On the morning of Aug. 24, Jeffrey Johnson returned to his former place of work, Hazan Import Corp., and waited on the street outside the building. Johnson, who was wearing a suit and carrying a briefcase, blended into the crowd of people on the street who were rushing to work that morning. As one of Hazan Import's executives, Stephen Ercolino, approached the building, Johnson drew a pistol from his bag and gunned Ercolino down with no warning, making Ercolino a victim of workplace violence. Media reports suggest that Johnson and Ercolino had been involved in several confrontations, at least one of which became physical, and that Johnson held Ercolino responsible for his being laid off. Each of the men had also reportedly filed police reports claiming the other had threatened him.
Violence in the workplace is a serious security problem in the United States and elsewhere, although it is not nearly as widespread as the media coverage suggests. On average, there are around 500 workplace homicides per year in the United States, according to the Bureau of Labor Statistics. In 2010, the latest year for which statistics are available, there were 518 workplace homicides, and only 12 percent were conducted by a co-worker or former co-worker. This means that while workplace violence incidents tend to get a lot of media attention -- even more so when an incident occurs near the Empire State Building, like the Johnson incident -- they are not common.
Still, while not all that common, incidents of workplace violence are serious. They are also, in most cases, preventable.

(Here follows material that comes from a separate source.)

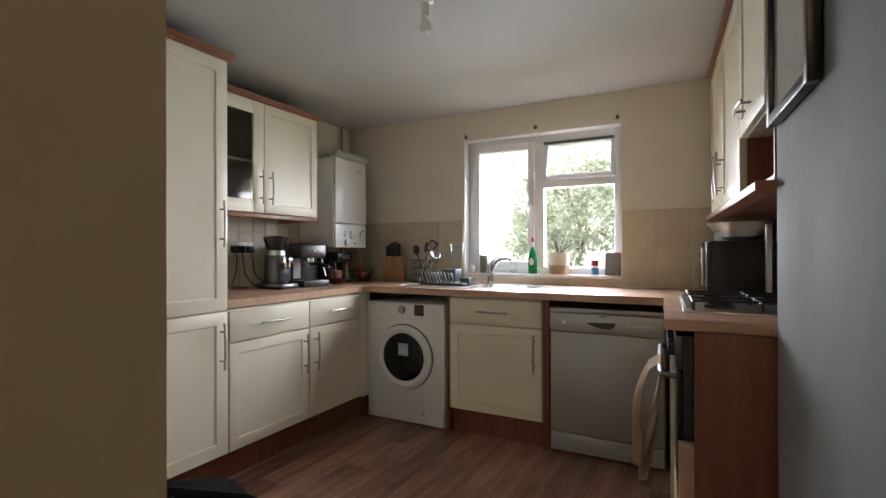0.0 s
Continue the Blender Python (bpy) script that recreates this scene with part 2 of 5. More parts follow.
WX0, WX1, WZ0, WZ1 = -1.357, -0.228, 0.975, 1.978          # kitchen window opening
bm = bmesh.new()
box(bm, KL - 0.15, WX0, KF, KF + 0.26, 0, CZ)
box(bm, WX1, KR + 0.15, KF, KF + 0.26, 0, CZ)
box(bm, WX0, WX1, KF, KF + 0.26, 0, WZ0)
box(bm, WX0, WX1, KF, KF + 0.26, WZ1, CZ)
structure("wall_north", bm, KPAINT, "pale cream painted kitchen wall round the window", "wall")
structure("wall_west_kitchen", B(KL - 0.15, KL, KB, KF, 0, CZ), KPAINT, "pale cream painted kitchen side wall", "wall")
structure("wall_east_kitchen", prism([(0.722, 1.634), (0.620, KF), (0.90, KF), (0.90, 1.634)], 0, CZ), KPAINT, "pale cream kitchen wall behind the hob", "wall")
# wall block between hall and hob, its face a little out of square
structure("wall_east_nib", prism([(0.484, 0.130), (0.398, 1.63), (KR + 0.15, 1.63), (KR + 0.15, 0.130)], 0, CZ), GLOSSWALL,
          "satin white wall dimmed to grey, with brushed sheen, beside the kitchen way in", "wall")
structure("wall_between_rooms", B(KL - 0.15, HX - 0.05, BT + 0.012, KB, 0, CZ), KPAINT, "cream wall between kitchen and bathroom", "wall")
structure("wall_hall_west", B(HX - 0.05, HX, -0.812, KB, 0, CZ), PAINT, "cream painted hall wall", "wall")
structure("wall_stub", B(SX0, 0.02, -0.930, -0.812, 0, CZ), PAINT, "cream stub wall beside the bathroom doorway", "wall")
# hidden filler, added to stop light leaking between hall and bathroom
structure("wall_stub_return", B(HX + 0.0005, -0.18, -0.811, -0.800, 0, CZ), PAINT, "unseen cream filler closing a light leak behind the door stub", "wall")
structure("wall_hall_southwest", B(0.0, 0.10, -2.75, -1.72, 0, CZ), PAINT, "cream hall wall past the bathroom door", "wall")
structure("wall_door_head", B(0.0, 0.10, -1.72, -0.93, 2.02, CZ), PAINT, "cream wall above the bathroom doorway", "wall")
structure("wall_south", B(-0.1, 1.05, -2.9, -2.75, 0, CZ), PAINT, "cream wall at the end of the hall", "wall")
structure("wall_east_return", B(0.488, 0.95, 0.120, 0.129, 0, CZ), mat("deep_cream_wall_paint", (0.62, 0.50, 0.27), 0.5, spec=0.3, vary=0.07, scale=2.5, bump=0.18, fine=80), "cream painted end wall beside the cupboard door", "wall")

# skirting along the wall block, and a painted-over hatch by the window
ang_n = math.degrees(math.atan2(0.398 - 0.484, 1.63 - 0.130))
bb = structure("baseboard", B(-0.014, -0.0005, 0.004, 1.49, 0.0, 0.095, bevel=0.004), UPVC, "white gloss skirting board along the white wall", "skirting")
bb.matrix_basis = pose(0.484, 0.130, 0, 0, 0, -ang_n)
structure("trim_hatch", B(0.140, 0.262, KF - 0.004, KF - 0.0005, 1.875, 2.085, bevel=0.001), KPAINT, "painted-over cover plate beside the window", "cover plate")

# bathroom shell
BW0, BW1, BZ0, BZ1 = -1.015, -0.462, 1.075, 2.022
bm = bmesh.new()
box(bm, BX - 0.26, BX, BS - 0.1, BW0, 0, CZ)
box(bm, BX - 0.26, BX, BW1, BT + 0.012, 0, CZ)
box(bm, BX - 0.26, BX, BW0, BW1, 0, BZ0)
box(bm, BX - 0.26, BX, BW0, BW1, BZ1, CZ)
structure("wall_west_bathroom", bm, PAINT, "cream painted bathroom wall round the window", "wall")
structure("wall_south_bathroom", B(BX, 0.0, BS - 0.1, BS, 0, CZ), PAINT, "cream bathroom side wall", "wall")
structure("floor_bathroom", B(BX, 0.0, BS, BT, -0.005, 0.0), mat("grey_brown_vinyl", (0.16, 0.12, 0.09), 0.4, vary=0.3, scale=8), "dark vinyl bathroom floor", "floor")
def hx(y):
    """The hall's east wall, a little out of square."""
    return 0.694 - 0.059 * (y - 0.13)


# east side of the hall: plain wall, flush cupboard door, frame, second door left ajar
structure("wall_hall_east", prism([(hx(-0.82) + 0.06, -0.82), (hx(0.120) + 0.06, 0.120), (1.1, 0.120), (1.1, -0.82)], 0, CZ), PAINT, "cream wall behind the cupboard door", "wall")
structure("wall_hall_east_south", prism([(hx(-2.75), -2.75), (hx(-1.74), -1.74), (1.1, -1.74), (1.1, -2.75)], 0, CZ), PAINT, "cream hall wall", "wall")
# unseen backing, coloured near black in place of shade behind the doors
structure("wall_hall_east_back", B(1.1, 1.2, -2.75, 0.120, 0, CZ), DARKSHADE, "unseen near-black wall that keeps the space behind the doors dark", "wall")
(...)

Threats or other indicators, like Johnson's previous confrontations with Ercolino, almost always precede a workplace homicide involving a co-worker. In workplace violence cases, it is very unusual for a person to just snap and go on a shooting rampage. Almost every case of workplace violence is planned, and the perpetrator intentionally targets a specific individual -- usually a supervisor, human resources manager or co-worker -- whom he believes is responsible for his plight. (We say "he" here because while women are sometimes involved in workplace violence, such incidents are predominately conducted by men.)